2019 is likely to be one of the most dynamic years in recent memory for nonprofit technology. There are a number of transforming and exciting trends, ultimately resulting in more and better choices for nonprofit organizations looking to leverage technology to support and deliver their missions.
The most significant trend is the continued movement of commercial companies into the sector. The trend started several years ago with Salesforce.com doubling down on their investments with nonprofit solutions which has led Salesforce.org to grow quickly in both size and reach. The trend continues with Microsoft’s announcements last year of both their expanded commitments to the sector in general, and to the development of nonprofit-oriented solutions in particular.
These moves will impact nonprofits in multiple ways. First, organizations now have direct, affordable access to the same powerful, road-tested solutions that commercial organizations use. They also directly benefit from the billions of dollars of R&D that flow into those solutions, money provided primarily by the commercial sector, with the benefits flowing through to nonprofits. Secondly, vendors who have already been serving nonprofits have to reevaluate their offerings in light of the increased competition, often improving their products without a corresponding increase in costs to nonprofits. These factors are fundamentally reshaping the nonprofit technology landscape and will continue to for years to come.
A second trend relates again to the existing nonprofit technology vendors. As the market matures, vendors are adapting, expanding and, in some cases, being acquired or making acquisitions themselves.
Blackbaud continues to acquire other companies, as they have for many years. However, one of the more noteworthy recent acquisitions was of a company that expands their services to the commercial sector in the area of corporate social responsibility (CSR). The commercial market is obviously much larger, though the breadth and depth of CSR is still evolving.
Also of note is Blackbaud’s partnership with Microsoft. Microsoft is taking their typically broad approach of partnering with many organizations and then utilizing those partnerships to target specific industry needs. The link between Microsoft and Blackbaud is focused on a solution to manage resources that address pressing humanitarian crises. Focusing on the mission side of such organizations is newer for Blackbaud, as is partnering with another, larger organization to develop a solution.

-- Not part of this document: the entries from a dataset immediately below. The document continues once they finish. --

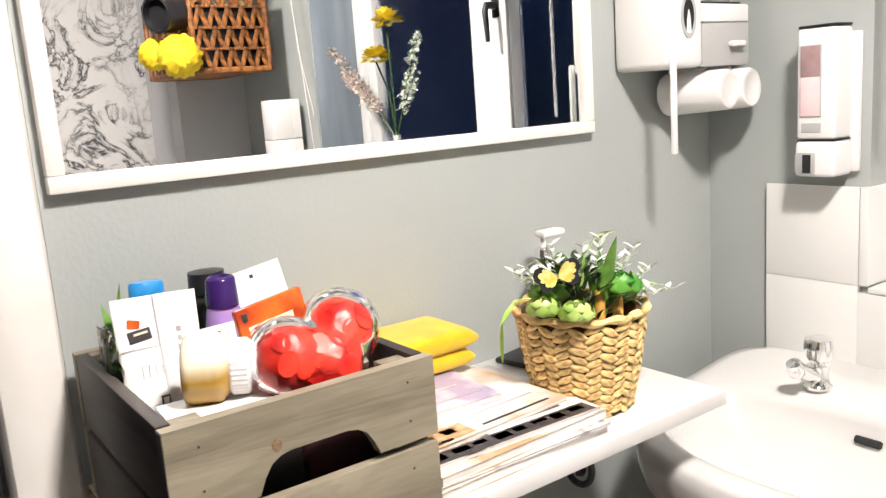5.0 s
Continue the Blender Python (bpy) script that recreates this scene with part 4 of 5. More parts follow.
# squat bottle lying on a carton
m = Matrix.Translation((0.202, -1.050, CB + 0.154)) @ pose(0, 0, 0, -93, 0, -25) @ Matrix.Translation((0, 0, 0.020)) @ Matrix.Diagonal((1, 1, 0.78, 1))
jar = thing("cream_bottle", m.translation, "squat cream bottle with a ridged white cap, lying down", "bottle")
part("body", lathe(bmesh.new(), [(0.018, 0.0006), (0.0235, -0.001), (0.0285, 0.001), (0.0308, 0.005), (0.0315, 0.010), (0.0315, 0.036), (0.0295, 0.043), (0.0225, 0.050)], 40, m), BALM, jar, "cream plastic with golden contents showing low down")
rings = []
for r, z in ((0.0225, 0.0503), (0.0245, 0.053), (0.0245, 0.070), (0.0225, 0.073), (0.0165, 0.074), (0.016, 0.086), (0.010, 0.088)):
    rings.append([(r * (1 + (0.018 * math.cos(32 * a) if r > 0.024 else 0)) * math.cos(a), r * (1 + (0.018 * math.cos(32 * a) if r > 0.024 else 0)) * math.sin(a), z) for a in [2 * math.pi * i / 128 for i in range(128)]])
part("cap", loft(bmesh.new(), rings, m=m), TUBEW, jar, "ridged white cap", 25)
part("cap_groove", lathe(bmesh.new(), [(0.0168, 0.0765), (0.0170, 0.0775), (0.0168, 0.0785)], 28, m), GREYINK, jar)
# made-up support; its black body stands for shade behind the hand hole
carton = thing("carton", (0.235, -1.010, CB), "added carton under the cream bottle, body blackened as shade, white lid", "carton")
part("box", bx(bmesh.new(), -0.030, 0.034, -0.050, 0.055, 0, 0.112, 0.002, m=pose(0.235, -1.010, CB, 0, 0, -4)), BLACKP, carton)
part("lid", bx(bmesh.new(), -0.031, 0.035, -0.051, 0.056, 0.1122, 0.1245, 0.002, m=pose(0.235, -1.010, CB, 0, 0, -4)), TUBEW, carton, "white lid")


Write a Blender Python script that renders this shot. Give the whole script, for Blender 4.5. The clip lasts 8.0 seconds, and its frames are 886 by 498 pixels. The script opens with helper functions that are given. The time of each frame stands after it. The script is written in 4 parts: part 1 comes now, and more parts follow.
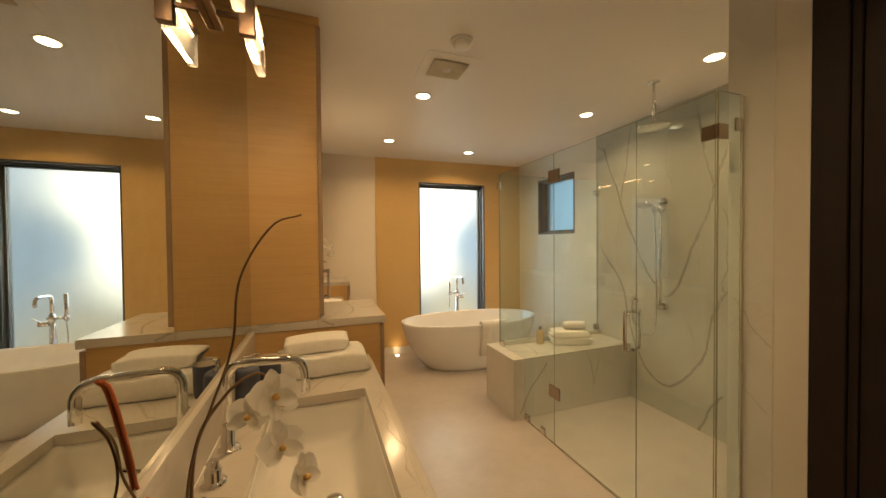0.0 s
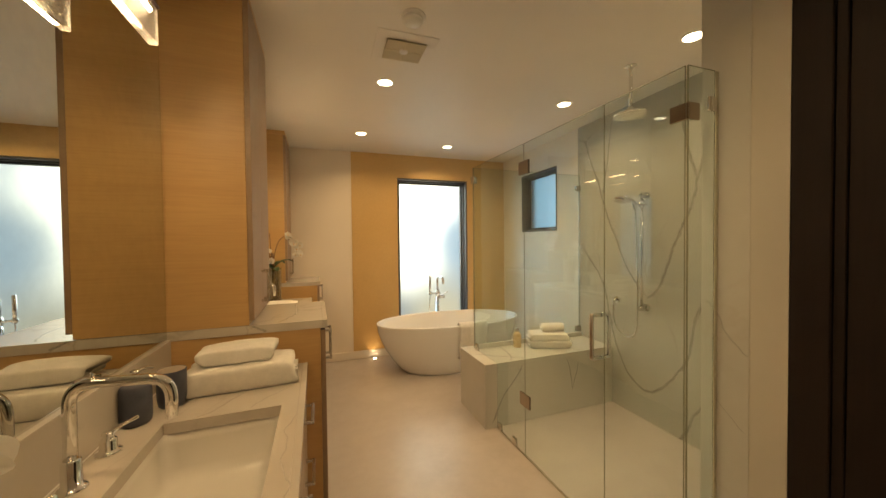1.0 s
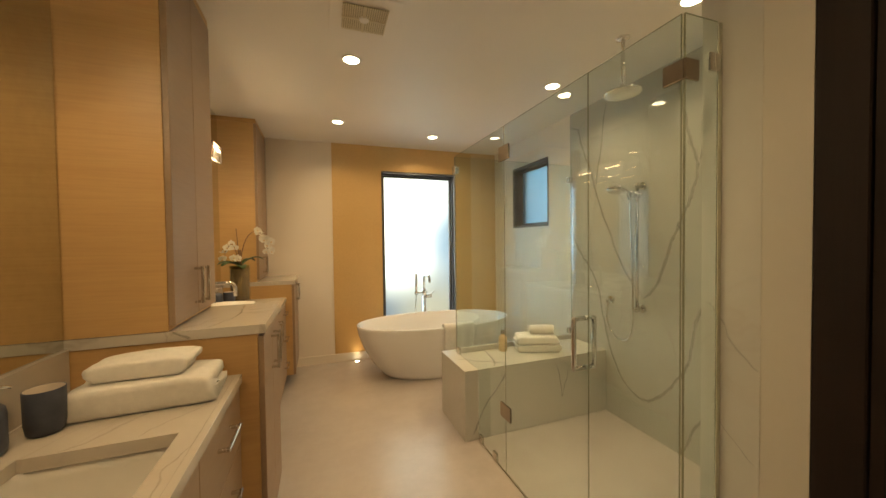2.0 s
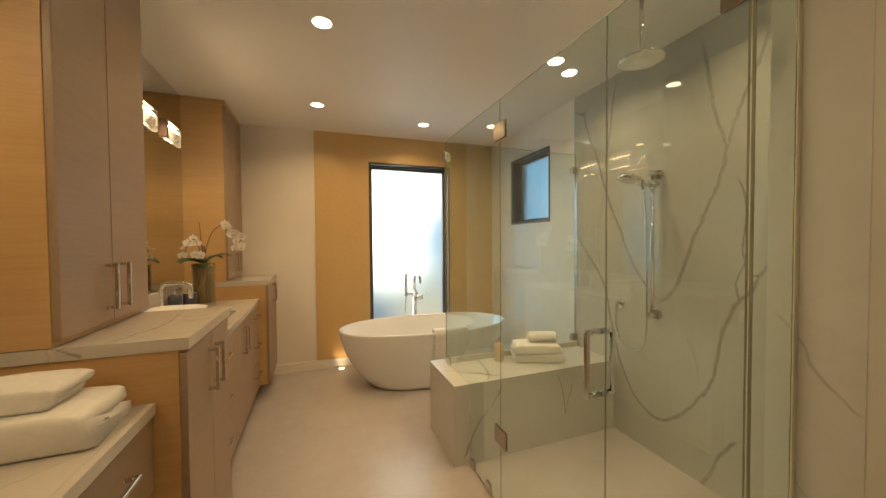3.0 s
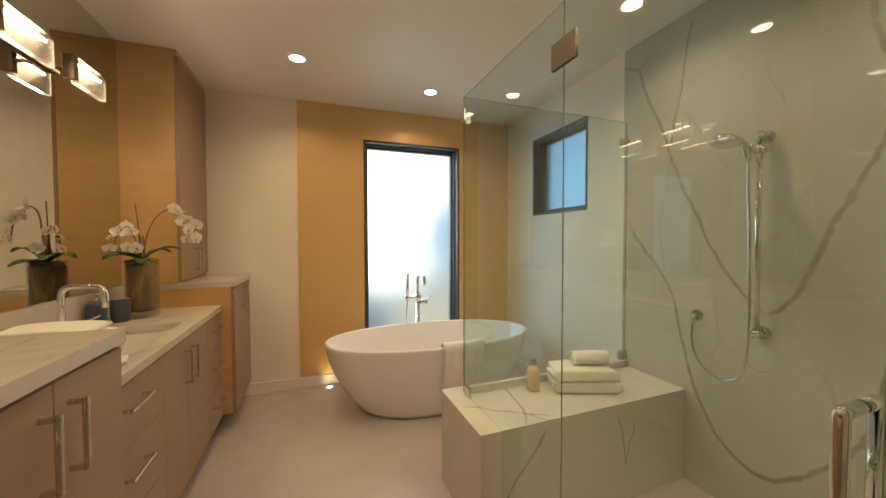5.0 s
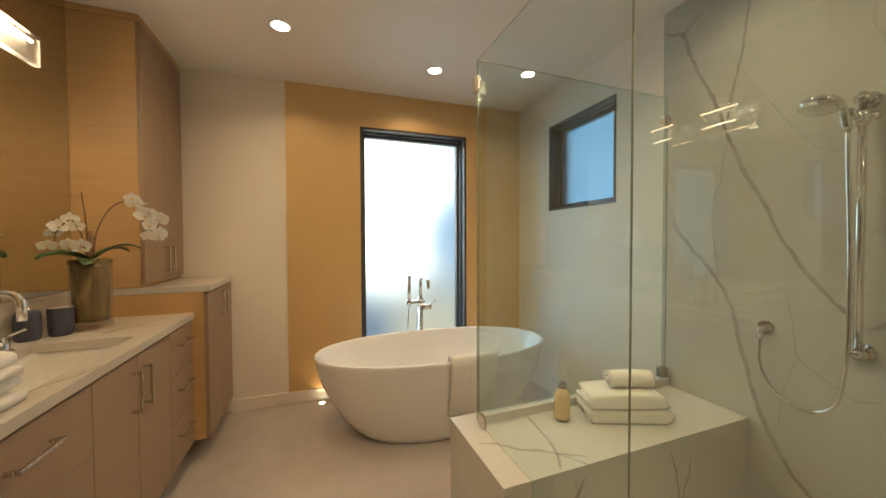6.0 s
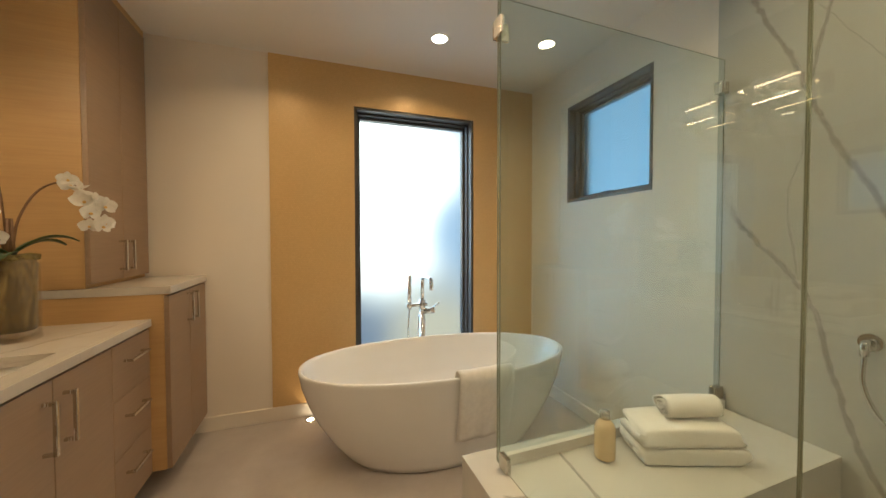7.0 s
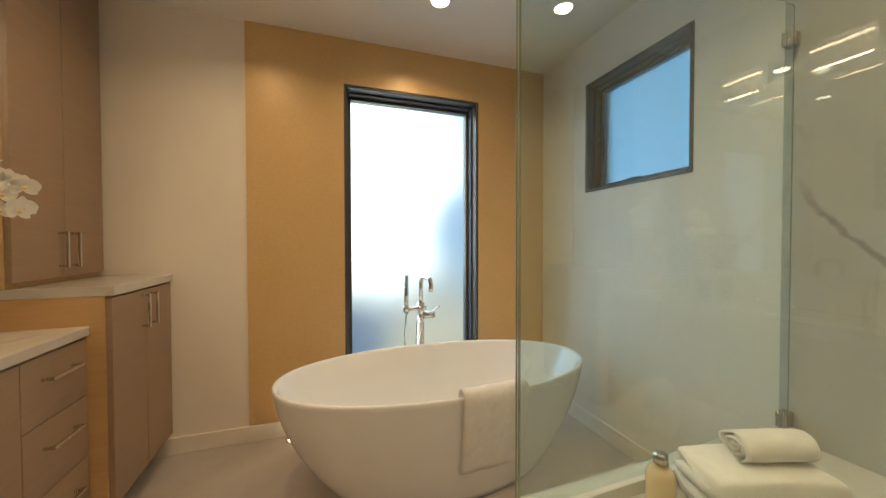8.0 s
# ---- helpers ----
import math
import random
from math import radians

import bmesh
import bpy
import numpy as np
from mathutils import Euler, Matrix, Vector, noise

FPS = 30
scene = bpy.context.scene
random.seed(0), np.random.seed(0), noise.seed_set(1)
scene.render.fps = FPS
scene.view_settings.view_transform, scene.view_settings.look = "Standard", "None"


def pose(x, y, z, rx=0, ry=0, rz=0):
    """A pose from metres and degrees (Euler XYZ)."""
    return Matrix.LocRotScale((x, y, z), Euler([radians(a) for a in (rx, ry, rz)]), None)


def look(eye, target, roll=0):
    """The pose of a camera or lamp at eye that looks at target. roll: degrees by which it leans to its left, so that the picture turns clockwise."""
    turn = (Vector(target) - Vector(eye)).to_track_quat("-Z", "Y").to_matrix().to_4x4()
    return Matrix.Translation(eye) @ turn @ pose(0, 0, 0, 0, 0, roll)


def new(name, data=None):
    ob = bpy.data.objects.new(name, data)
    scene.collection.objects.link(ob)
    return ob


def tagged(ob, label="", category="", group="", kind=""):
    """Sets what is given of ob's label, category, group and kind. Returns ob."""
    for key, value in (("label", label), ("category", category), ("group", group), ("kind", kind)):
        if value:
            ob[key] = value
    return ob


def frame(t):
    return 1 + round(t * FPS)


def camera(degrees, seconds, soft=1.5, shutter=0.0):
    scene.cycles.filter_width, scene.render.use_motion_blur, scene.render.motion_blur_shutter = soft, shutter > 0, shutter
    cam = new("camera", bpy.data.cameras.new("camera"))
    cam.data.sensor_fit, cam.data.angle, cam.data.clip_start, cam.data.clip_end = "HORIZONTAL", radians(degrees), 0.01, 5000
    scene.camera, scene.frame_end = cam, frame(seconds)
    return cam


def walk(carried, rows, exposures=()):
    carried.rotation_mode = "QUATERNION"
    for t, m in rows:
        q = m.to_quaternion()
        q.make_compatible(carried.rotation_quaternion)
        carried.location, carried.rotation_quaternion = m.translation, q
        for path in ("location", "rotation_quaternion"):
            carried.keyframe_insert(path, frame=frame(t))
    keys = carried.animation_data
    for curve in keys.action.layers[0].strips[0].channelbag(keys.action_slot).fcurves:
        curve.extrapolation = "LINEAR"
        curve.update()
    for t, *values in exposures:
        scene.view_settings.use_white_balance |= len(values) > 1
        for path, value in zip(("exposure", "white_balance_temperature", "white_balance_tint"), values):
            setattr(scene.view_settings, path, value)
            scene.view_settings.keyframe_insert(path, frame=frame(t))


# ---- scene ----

In another area of the sector, Salesforce.org recently acquired roundCorner, the developers of the enterprise fundraising solution, NGO Connect. This is a first for Salesforce.org and how this will impact current customers is still emerging. However, a company’s first acquisition is always worth watching, both from what we can learn about how they manage acquisitions and because it could point to additional acquisitions in the future. Given the significant scale that Salesforce.org achieved in the past few years, it may look to additional acquisitions to sustain growth and fill in solution set gaps. How this affects existing partners who supply solutions is unknown – they may be acquisition targets, or their features may be woven into the roadmap by Salesforce.org’s expanding product development team.
These acquisitions and adaptations mean that nonprofits can expect more solutions from large vendors. This can be a good thing when solutions expand what nonprofits can expect from a vendor. On the other hand, the intent of an acquisition could simply be to capture a customer list or mothball a competing product. When assessing any acquisition, it’s prudent to examine the underlying motive. Certainly though, the trend of acquisitions will only continue.
What’s the overall impact to nonprofit organizations? You can expect that the landscape of choices will continue to shift, and, for the most part, better solutions will be the result. The “perfect” ecosystem will continue to be a moving target. However, the idea of a static ecosystem is no longer the goal for forward-looking organizations. Instead there is the realization that the ongoing evolution of technology and your own constituents’ preferences will require ongoing adaptation. Finally, as always, planning is important. With more and better choices in technology, it’s crucial to clearly articulate the goals for your technology, align those to your organizational strategies, and use those perspectives to evaluate and plan. Doing so will help you take advantage of all that is available.